### WRITTEN INSTRUCTION
Can you write out all the lines word for word, with no pictures?

# Start of COLLECTED MATERIAL

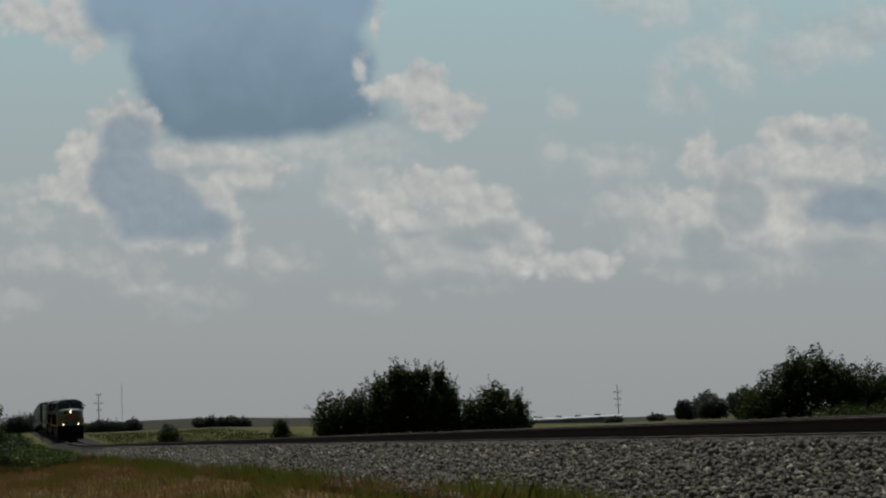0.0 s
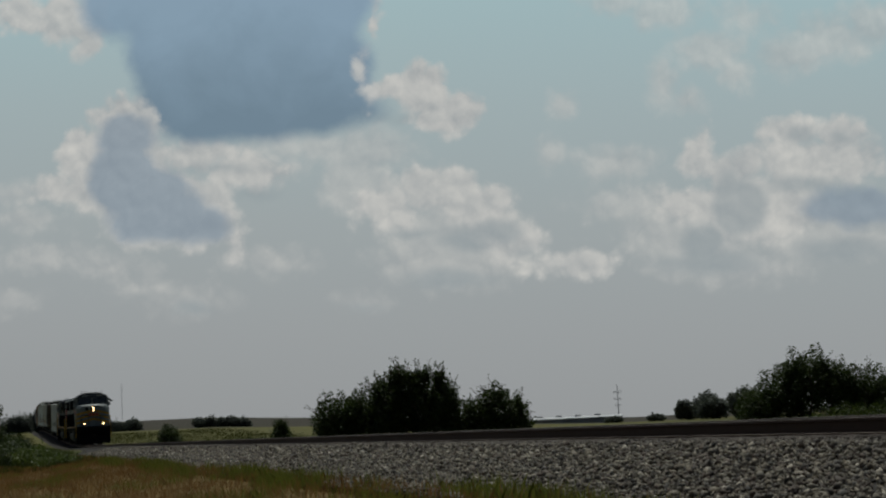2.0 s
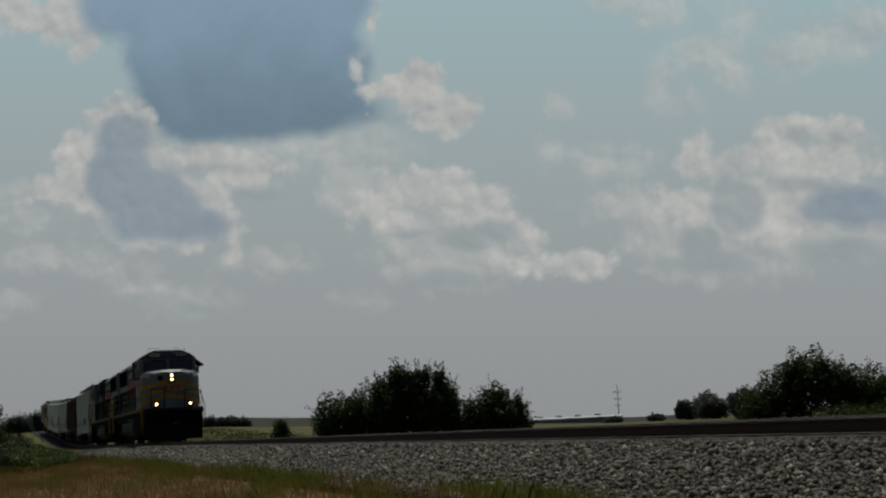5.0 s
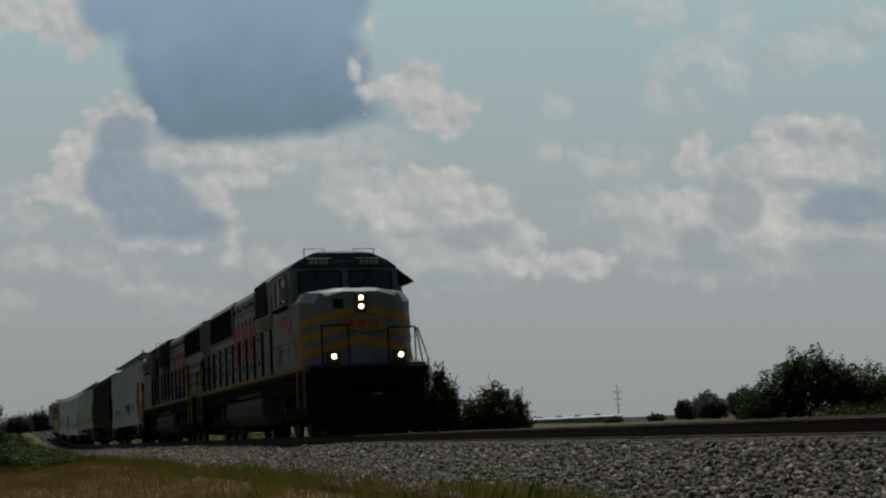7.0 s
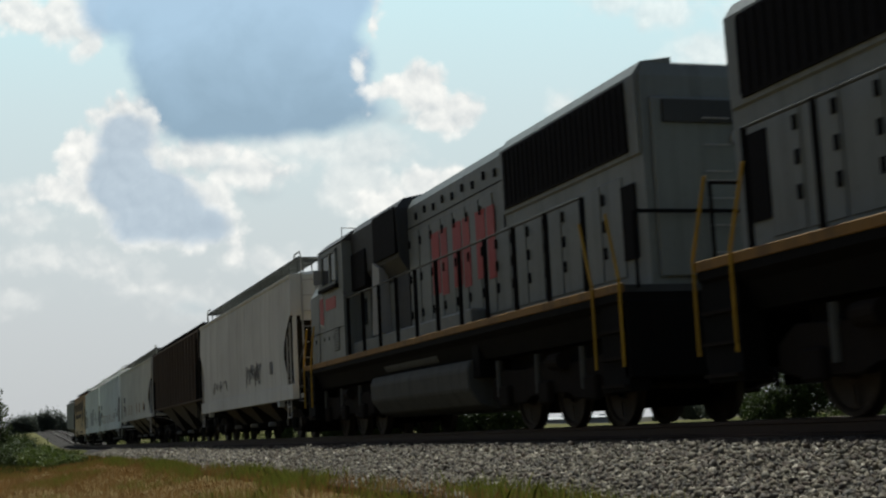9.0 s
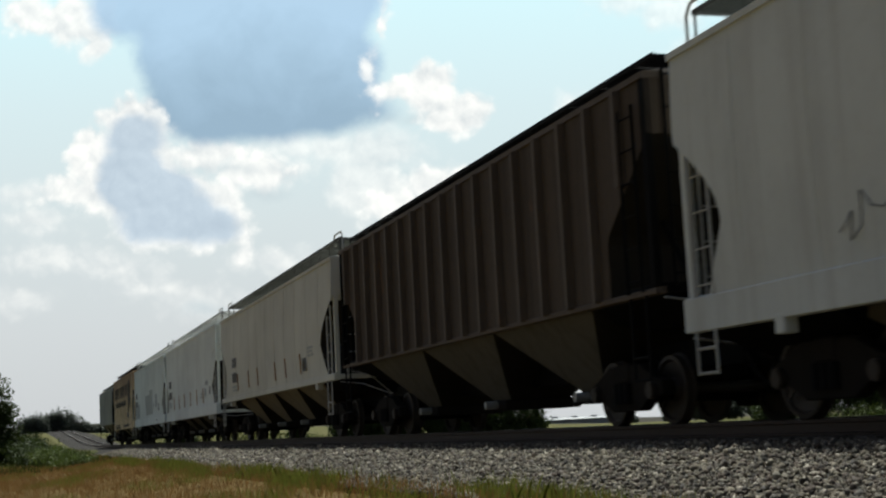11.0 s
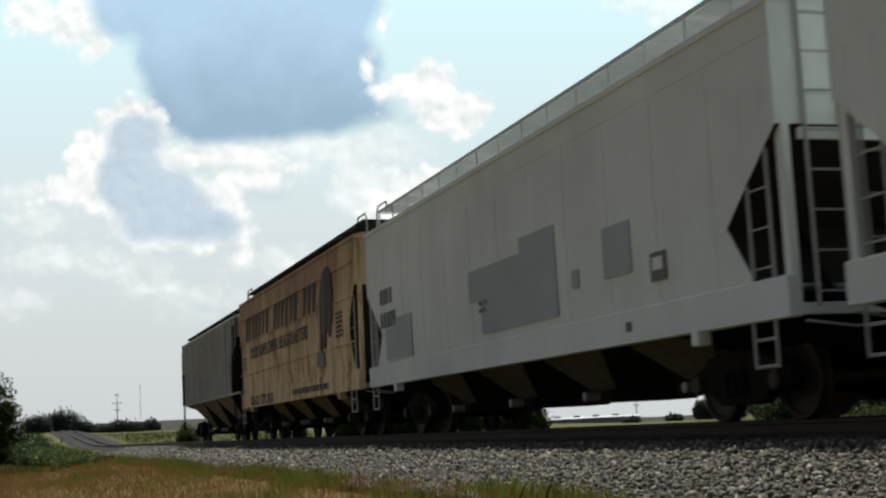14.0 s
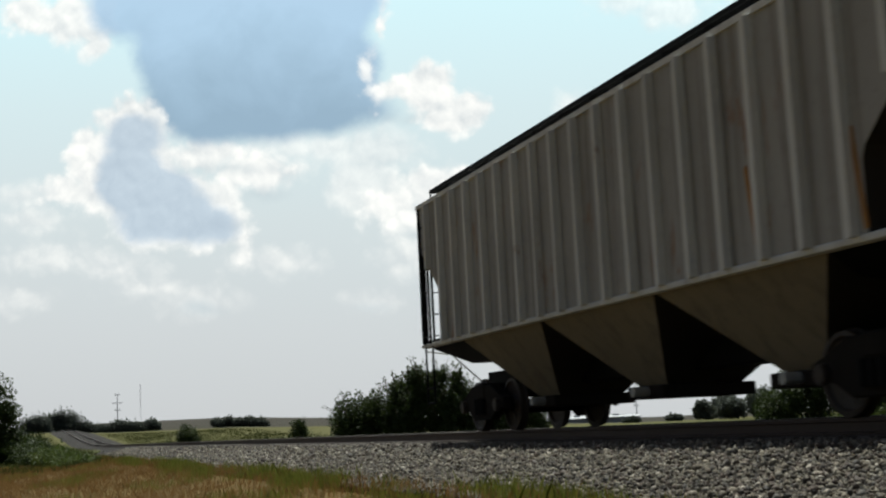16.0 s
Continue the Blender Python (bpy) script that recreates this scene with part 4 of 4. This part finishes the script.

# End of COLLECTED MATERIAL

### WRITTEN SOLUTION
0.0 s
2.0 s
5.0 s
7.0 s
9.0 s
11.0 s
14.0 s
16.0 s
Continue the Blender Python (bpy) script that recreates this scene with part 4 of 4. This part finishes the script.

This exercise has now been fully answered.